Paper EN+AS+EM+SE+SS-TuM12
Buried, Hetero, and p-i-electrolyte III-V Photoelectrochemical Junctions with Significantly Enhanced Photocurrent Onset Potentials

Tuesday, October 20, 2015, 11:40 am, Room 211B

To approach the maximum achievable solar-to-hydrogen (STH) conversion efficiencies with photoelectrochemical (PEC) devices, it is necessary to employ the lowest possible band gap (E_g) absorbers that can still provide sufficient voltage to drive water splitting at high rates (1.7-1.8 V for 25% STH). The record 12.4% STH was achieved by a GaInP₂/GaAs PEC/photovoltaic (PV) tandem device while an all solid state GaInP₂/GaAs PV/PV tandem produces an open-circuit voltage that approaches 2.4 V. Since GaAs (E_g = 1.4 eV) is the current-limiting junction in these devices, it can be substituted by InGaAs with E_g = 1.0 eV to reach 25% STH. The current-for-voltage tradeoff of using lower-E_g absorbers moves toward the constraint of insufficient voltage for spontaneous water splitting.
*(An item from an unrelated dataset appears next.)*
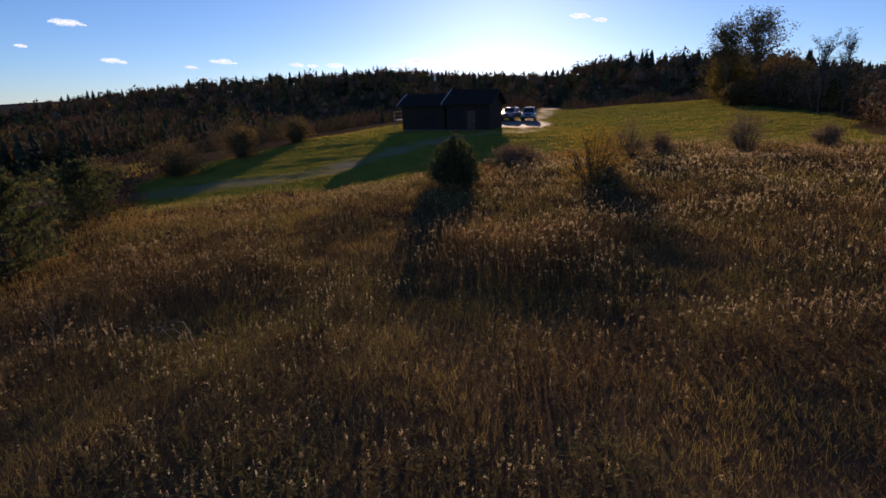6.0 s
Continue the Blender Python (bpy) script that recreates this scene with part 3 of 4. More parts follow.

To address this approaching constraint, we investigate several alternative device structures at the III-V/electrolyte interface that show photocurrent onset potential enhancements of a few hundred mV. We will present band diagram calculations and electrochemical measurements to discuss the voltage performance of these structures.